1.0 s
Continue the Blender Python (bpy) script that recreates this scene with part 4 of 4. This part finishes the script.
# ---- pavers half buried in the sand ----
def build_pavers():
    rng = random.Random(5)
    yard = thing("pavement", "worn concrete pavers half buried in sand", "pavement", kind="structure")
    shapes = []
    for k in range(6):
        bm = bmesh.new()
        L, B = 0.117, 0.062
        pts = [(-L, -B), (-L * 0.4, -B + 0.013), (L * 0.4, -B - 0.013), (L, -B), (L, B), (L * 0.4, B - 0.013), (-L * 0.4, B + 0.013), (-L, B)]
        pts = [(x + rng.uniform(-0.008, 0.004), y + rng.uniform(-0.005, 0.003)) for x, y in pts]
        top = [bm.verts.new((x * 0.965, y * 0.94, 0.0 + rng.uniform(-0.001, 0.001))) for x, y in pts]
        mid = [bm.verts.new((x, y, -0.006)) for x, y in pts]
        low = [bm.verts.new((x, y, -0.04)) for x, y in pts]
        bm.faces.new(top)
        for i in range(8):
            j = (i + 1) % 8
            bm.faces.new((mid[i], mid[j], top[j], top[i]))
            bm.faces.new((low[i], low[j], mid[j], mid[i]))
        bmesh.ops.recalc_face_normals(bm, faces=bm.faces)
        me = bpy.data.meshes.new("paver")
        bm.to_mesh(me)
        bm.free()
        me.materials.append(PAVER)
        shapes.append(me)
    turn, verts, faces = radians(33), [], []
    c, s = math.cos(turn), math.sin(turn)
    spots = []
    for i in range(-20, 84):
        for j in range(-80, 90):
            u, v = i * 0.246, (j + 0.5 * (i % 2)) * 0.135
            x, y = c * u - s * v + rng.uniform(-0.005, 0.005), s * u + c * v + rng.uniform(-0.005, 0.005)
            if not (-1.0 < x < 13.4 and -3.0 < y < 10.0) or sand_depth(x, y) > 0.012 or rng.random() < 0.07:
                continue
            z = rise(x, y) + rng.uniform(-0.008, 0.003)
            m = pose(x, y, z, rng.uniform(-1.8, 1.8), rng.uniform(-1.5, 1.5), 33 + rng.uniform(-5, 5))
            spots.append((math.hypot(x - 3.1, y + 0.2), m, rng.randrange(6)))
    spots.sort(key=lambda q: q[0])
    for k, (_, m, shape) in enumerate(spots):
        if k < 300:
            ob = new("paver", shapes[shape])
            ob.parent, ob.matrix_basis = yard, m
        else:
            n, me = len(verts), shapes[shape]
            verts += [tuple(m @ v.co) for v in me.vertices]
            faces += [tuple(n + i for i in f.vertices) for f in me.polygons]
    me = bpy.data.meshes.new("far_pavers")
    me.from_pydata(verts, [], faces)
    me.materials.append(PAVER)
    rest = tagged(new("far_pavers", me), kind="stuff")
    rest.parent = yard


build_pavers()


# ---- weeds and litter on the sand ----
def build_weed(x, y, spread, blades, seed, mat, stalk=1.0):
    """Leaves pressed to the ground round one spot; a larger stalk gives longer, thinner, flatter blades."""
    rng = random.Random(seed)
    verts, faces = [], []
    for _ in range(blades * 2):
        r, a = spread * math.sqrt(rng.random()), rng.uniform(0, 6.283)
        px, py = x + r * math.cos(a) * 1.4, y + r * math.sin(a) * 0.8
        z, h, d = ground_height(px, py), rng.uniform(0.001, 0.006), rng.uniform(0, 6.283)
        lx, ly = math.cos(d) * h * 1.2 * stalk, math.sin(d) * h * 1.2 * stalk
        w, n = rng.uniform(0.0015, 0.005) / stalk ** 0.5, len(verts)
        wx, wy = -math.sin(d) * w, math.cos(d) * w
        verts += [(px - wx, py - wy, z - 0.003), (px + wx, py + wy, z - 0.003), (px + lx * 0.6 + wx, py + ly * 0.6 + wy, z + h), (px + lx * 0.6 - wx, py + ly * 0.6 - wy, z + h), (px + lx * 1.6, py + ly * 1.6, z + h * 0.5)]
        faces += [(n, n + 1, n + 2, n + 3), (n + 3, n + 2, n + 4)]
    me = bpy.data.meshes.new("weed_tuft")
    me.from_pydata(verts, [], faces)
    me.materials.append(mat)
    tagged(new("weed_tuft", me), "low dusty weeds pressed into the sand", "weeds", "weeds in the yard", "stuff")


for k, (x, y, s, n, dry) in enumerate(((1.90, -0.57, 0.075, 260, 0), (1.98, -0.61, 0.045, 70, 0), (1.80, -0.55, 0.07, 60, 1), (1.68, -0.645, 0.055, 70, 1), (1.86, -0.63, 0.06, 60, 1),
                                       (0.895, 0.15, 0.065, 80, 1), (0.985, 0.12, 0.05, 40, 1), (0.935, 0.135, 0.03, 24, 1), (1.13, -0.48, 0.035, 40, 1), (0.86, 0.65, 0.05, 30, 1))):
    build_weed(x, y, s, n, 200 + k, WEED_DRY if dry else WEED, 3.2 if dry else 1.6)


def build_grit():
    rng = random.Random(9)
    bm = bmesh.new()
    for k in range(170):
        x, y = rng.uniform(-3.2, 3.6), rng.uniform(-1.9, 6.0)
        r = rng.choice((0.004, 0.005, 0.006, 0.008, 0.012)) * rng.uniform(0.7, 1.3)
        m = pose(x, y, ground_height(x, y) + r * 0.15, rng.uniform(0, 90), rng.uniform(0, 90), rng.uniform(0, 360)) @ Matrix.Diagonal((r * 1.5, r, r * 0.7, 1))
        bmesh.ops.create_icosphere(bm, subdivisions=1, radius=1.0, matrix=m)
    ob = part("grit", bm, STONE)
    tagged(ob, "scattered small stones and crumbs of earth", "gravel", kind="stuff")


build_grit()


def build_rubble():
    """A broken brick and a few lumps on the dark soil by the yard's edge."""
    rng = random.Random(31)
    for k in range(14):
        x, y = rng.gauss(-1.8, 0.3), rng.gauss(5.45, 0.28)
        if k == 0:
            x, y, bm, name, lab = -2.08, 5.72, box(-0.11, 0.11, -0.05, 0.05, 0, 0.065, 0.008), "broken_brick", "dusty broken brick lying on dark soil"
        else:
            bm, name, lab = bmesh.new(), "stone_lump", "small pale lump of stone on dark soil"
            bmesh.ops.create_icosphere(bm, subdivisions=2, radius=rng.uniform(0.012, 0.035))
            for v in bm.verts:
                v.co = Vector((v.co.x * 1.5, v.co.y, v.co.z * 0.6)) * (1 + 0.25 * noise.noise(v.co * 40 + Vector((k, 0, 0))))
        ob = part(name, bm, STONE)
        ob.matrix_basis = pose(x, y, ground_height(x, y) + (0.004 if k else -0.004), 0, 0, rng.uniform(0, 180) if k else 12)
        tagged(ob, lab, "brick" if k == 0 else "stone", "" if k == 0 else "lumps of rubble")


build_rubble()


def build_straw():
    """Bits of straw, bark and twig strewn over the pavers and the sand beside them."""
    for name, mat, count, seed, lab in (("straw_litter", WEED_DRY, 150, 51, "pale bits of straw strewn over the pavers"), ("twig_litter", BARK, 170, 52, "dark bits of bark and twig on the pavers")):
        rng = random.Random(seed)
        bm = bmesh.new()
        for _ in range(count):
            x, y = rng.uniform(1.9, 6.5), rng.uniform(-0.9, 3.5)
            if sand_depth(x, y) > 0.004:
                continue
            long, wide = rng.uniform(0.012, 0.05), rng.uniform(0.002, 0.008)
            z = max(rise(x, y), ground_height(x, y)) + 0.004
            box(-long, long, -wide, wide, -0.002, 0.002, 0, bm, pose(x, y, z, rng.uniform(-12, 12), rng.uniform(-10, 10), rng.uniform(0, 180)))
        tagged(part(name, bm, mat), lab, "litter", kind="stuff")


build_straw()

● ● ● ● ●

Exercise instructions:
Your task is to output all of the data above word for word.

Reply:
1.0 s
Continue the Blender Python (bpy) script that recreates this scene with part 4 of 4. This part finishes the script.
# ---- pavers half buried in the sand ----
def build_pavers():
    rng = random.Random(5)
    yard = thing("pavement", "worn concrete pavers half buried in sand", "pavement", kind="structure")
    shapes = []
    for k in range(6):
        bm = bmesh.new()
        L, B = 0.117, 0.062
        pts = [(-L, -B), (-L * 0.4, -B + 0.013), (L * 0.4, -B - 0.013), (L, -B), (L, B), (L * 0.4, B - 0.013), (-L * 0.4, B + 0.013), (-L, B)]
        pts = [(x + rng.uniform(-0.008, 0.004), y + rng.uniform(-0.005, 0.003)) for x, y in pts]
        top = [bm.verts.new((x * 0.965, y * 0.94, 0.0 + rng.uniform(-0.001, 0.001))) for x, y in pts]
        mid = [bm.verts.new((x, y, -0.006)) for x, y in pts]
        low = [bm.verts.new((x, y, -0.04)) for x, y in pts]
        bm.faces.new(top)
        for i in range(8):
            j = (i + 1) % 8
            bm.faces.new((mid[i], mid[j], top[j], top[i]))
            bm.faces.new((low[i], low[j], mid[j], mid[i]))
        bmesh.ops.recalc_face_normals(bm, faces=bm.faces)
        me = bpy.data.meshes.new("paver")
        bm.to_mesh(me)
        bm.free()
        me.materials.append(PAVER)
        shapes.append(me)
    turn, verts, faces = radians(33), [], []
    c, s = math.cos(turn), math.sin(turn)
    spots = []
    for i in range(-20, 84):
        for j in range(-80, 90):
            u, v = i * 0.246, (j + 0.5 * (i % 2)) * 0.135
            x, y = c * u - s * v + rng.uniform(-0.005, 0.005), s * u + c * v + rng.uniform(-0.005, 0.005)
            if not (-1.0 < x < 13.4 and -3.0 < y < 10.0) or sand_depth(x, y) > 0.012 or rng.random() < 0.07:
                continue
            z = rise(x, y) + rng.uniform(-0.008, 0.003)
            m = pose(x, y, z, rng.uniform(-1.8, 1.8), rng.uniform(-1.5, 1.5), 33 + rng.uniform(-5, 5))
            spots.append((math.hypot(x - 3.1, y + 0.2), m, rng.randrange(6)))
    spots.sort(key=lambda q: q[0])
    for k, (_, m, shape) in enumerate(spots):
        if k < 300:
            ob = new("paver", shapes[shape])
            ob.parent, ob.matrix_basis = yard, m
        else:
            n, me = len(verts), shapes[shape]
            verts += [tuple(m @ v.co) for v in me.vertices]
            faces += [tuple(n + i for i in f.vertices) for f in me.polygons]
    me = bpy.data.meshes.new("far_pavers")
    me.from_pydata(verts, [], faces)
    me.materials.append(PAVER)
    rest = tagged(new("far_pavers", me), kind="stuff")
    rest.parent = yard


build_pavers()


# ---- weeds and litter on the sand ----
def build_weed(x, y, spread, blades, seed, mat, stalk=1.0):
    """Leaves pressed to the ground round one spot; a larger stalk gives longer, thinner, flatter blades."""
    rng = random.Random(seed)
    verts, faces = [], []
    for _ in range(blades * 2):
        r, a = spread * math.sqrt(rng.random()), rng.uniform(0, 6.283)
        px, py = x + r * math.cos(a) * 1.4, y + r * math.sin(a) * 0.8
        z, h, d = ground_height(px, py), rng.uniform(0.001, 0.006), rng.uniform(0, 6.283)
        lx, ly = math.cos(d) * h * 1.2 * stalk, math.sin(d) * h * 1.2 * stalk
        w, n = rng.uniform(0.0015, 0.005) / stalk ** 0.5, len(verts)
        wx, wy = -math.sin(d) * w, math.cos(d) * w
        verts += [(px - wx, py - wy, z - 0.003), (px + wx, py + wy, z - 0.003), (px + lx * 0.6 + wx, py + ly * 0.6 + wy, z + h), (px + lx * 0.6 - wx, py + ly * 0.6 - wy, z + h), (px + lx * 1.6, py + ly * 1.6, z + h * 0.5)]
        faces += [(n, n + 1, n + 2, n + 3), (n + 3, n + 2, n + 4)]
    me = bpy.data.meshes.new("weed_tuft")
    me.from_pydata(verts, [], faces)
    me.materials.append(mat)
    tagged(new("weed_tuft", me), "low dusty weeds pressed into the sand", "weeds", "weeds in the yard", "stuff")


for k, (x, y, s, n, dry) in enumerate(((1.90, -0.57, 0.075, 260, 0), (1.98, -0.61, 0.045, 70, 0), (1.80, -0.55, 0.07, 60, 1), (1.68, -0.645, 0.055, 70, 1), (1.86, -0.63, 0.06, 60, 1),
                                       (0.895, 0.15, 0.065, 80, 1), (0.985, 0.12, 0.05, 40, 1), (0.935, 0.135, 0.03, 24, 1), (1.13, -0.48, 0.035, 40, 1), (0.86, 0.65, 0.05, 30, 1))):
    build_weed(x, y, s, n, 200 + k, WEED_DRY if dry else WEED, 3.2 if dry else 1.6)


def build_grit():
    rng = random.Random(9)
    bm = bmesh.new()
    for k in range(170):
        x, y = rng.uniform(-3.2, 3.6), rng.uniform(-1.9, 6.0)
        r = rng.choice((0.004, 0.005, 0.006, 0.008, 0.012)) * rng.uniform(0.7, 1.3)
        m = pose(x, y, ground_height(x, y) + r * 0.15, rng.uniform(0, 90), rng.uniform(0, 90), rng.uniform(0, 360)) @ Matrix.Diagonal((r * 1.5, r, r * 0.7, 1))
        bmesh.ops.create_icosphere(bm, subdivisions=1, radius=1.0, matrix=m)
    ob = part("grit", bm, STONE)
    tagged(ob, "scattered small stones and crumbs of earth", "gravel", kind="stuff")


build_grit()


def build_rubble():
    """A broken brick and a few lumps on the dark soil by the yard's edge."""
    rng = random.Random(31)
    for k in range(14):
        x, y = rng.gauss(-1.8, 0.3), rng.gauss(5.45, 0.28)
        if k == 0:
            x, y, bm, name, lab = -2.08, 5.72, box(-0.11, 0.11, -0.05, 0.05, 0, 0.065, 0.008), "broken_brick", "dusty broken brick lying on dark soil"
        else:
            bm, name, lab = bmesh.new(), "stone_lump", "small pale lump of stone on dark soil"
            bmesh.ops.create_icosphere(bm, subdivisions=2, radius=rng.uniform(0.012, 0.035))
            for v in bm.verts:
                v.co = Vector((v.co.x * 1.5, v.co.y, v.co.z * 0.6)) * (1 + 0.25 * noise.noise(v.co * 40 + Vector((k, 0, 0))))
        ob = part(name, bm, STONE)
        ob.matrix_basis = pose(x, y, ground_height(x, y) + (0.004 if k else -0.004), 0, 0, rng.uniform(0, 180) if k else 12)
        tagged(ob, lab, "brick" if k == 0 else "stone", "" if k == 0 else "lumps of rubble")


build_rubble()


def build_straw():
    """Bits of straw, bark and twig strewn over the pavers and the sand beside them."""
    for name, mat, count, seed, lab in (("straw_litter", WEED_DRY, 150, 51, "pale bits of straw strewn over the pavers"), ("twig_litter", BARK, 170, 52, "dark bits of bark and twig on the pavers")):
        rng = random.Random(seed)
        bm = bmesh.new()
        for _ in range(count):
            x, y = rng.uniform(1.9, 6.5), rng.uniform(-0.9, 3.5)
            if sand_depth(x, y) > 0.004:
                continue
            long, wide = rng.uniform(0.012, 0.05), rng.uniform(0.002, 0.008)
            z = max(rise(x, y), ground_height(x, y)) + 0.004
            box(-long, long, -wide, wide, -0.002, 0.002, 0, bm, pose(x, y, z, rng.uniform(-12, 12), rng.uniform(-10, 10), rng.uniform(0, 180)))
        tagged(part(name, bm, mat), lab, "litter", kind="stuff")


build_straw()